As I mentioned, there’s a very short gear section, but it’s mostly just weapons for the new ancestries and heritages contained in this book. They do also have an interesting mechanism for a “resonant” weapon trait. If you have a resonant weapon and can also cast spells or take other actions with elemental typing, you can use a reaction to channel a little bit of that energy into your weapon as bonus damage. From there, there’s also a “Conducting” rune that can take that small bit of damage and make it a full damage die of typed damage. This feels like it’s tailor-made for the quad-core geniekin (the Suli)… give your weapon typed damage, on the fly!… but could be useful to other character builds as well.
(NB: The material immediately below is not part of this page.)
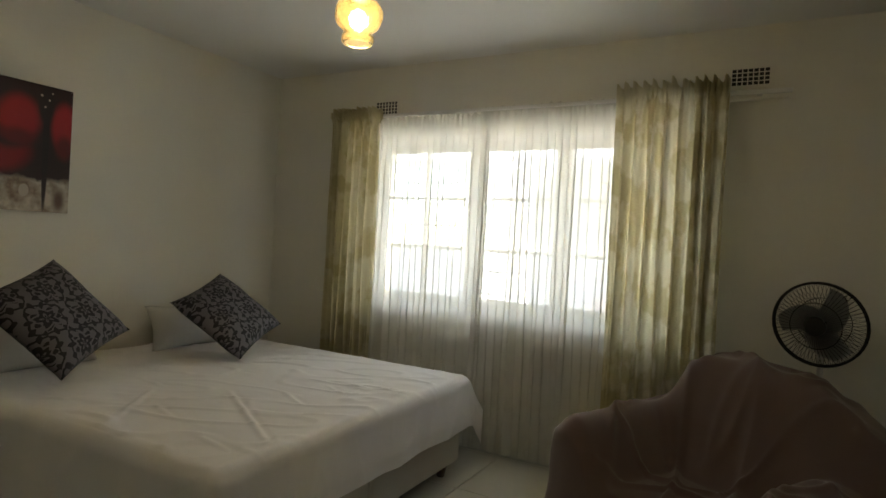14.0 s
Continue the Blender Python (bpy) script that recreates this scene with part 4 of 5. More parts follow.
for v in sp.verts:
    v.co.x, v.co.y = (c * (1 + 0.025 * math.cos(12 * math.atan2(v.co.y, v.co.x))) for c in (v.co.x, v.co.y))
shade = part("shade", sp, AMBER, lamp, "moulded amber glass shade", True)
shade.modifiers.new("thick", "SOLIDIFY").thickness = 0.003
shade.visible_shadow = False
bl = bmesh.new()
bmesh.ops.create_uvsphere(bl, u_segments=16, v_segments=12, radius=0.03)
bmesh.ops.translate(bl, vec=(0, 0, -0.52), verts=bl.verts)
part("bulb", bl, FILAMENT, lamp, "glowing warm bulb", True)


# curtains
def cloth_material(name, base, spots, clear, trans):
    m = material(name, base, 0.85, vary=0.06, scale=5, fine=240, bump=0.15, dist=0.001, bands=(spots, 0.47, 0.56) if spots else None, spec=0.1)
    n, l = m.node_tree.nodes, m.node_tree.links
    b = principled(m)
    tr = n.new("ShaderNodeBsdfTranslucent")
    l.new(b.inputs["Base Color"].links[0].from_socket, tr.inputs["Color"])
    mx = n.new("ShaderNodeMixShader")
    mx.inputs["Fac"].default_value = trans
    l.new(b.outputs["BSDF"], mx.inputs[1])
    l.new(tr.outputs["BSDF"], mx.inputs[2])
    last = mx
    if clear:
        tp = n.new("ShaderNodeBsdfTransparent")
        m2 = n.new("ShaderNodeMixShader")
        m2.inputs["Fac"].default_value = clear
        l.new(mx.outputs["Shader"], m2.inputs[1])
        l.new(tp.outputs["BSDF"], m2.inputs[2])
        last = m2
    l.new(last.outputs["Shader"], n["Material Output"].inputs["Surface"])
    return m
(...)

In closing, if you’re someone who loves playing around with new characters like I do, you’re going to want to make a Kool-Aid man-sized hole in the wall of your gaming shop grabbing this book. It offers TONS of new character ideas to play around with. I probably started rolling four or five new alts in my head just during the process of writing this review. Obviously, everyone’s got different tastes of what their favorite might be, and maybe there’s even the odd build or two you just don’t care about, but taken as a whole, there’s so much in here that I feel pretty confident saying “there’s something for everyone”.  So there it is… the Lost Omens Ancestry Guide. Please Alt Responsibly.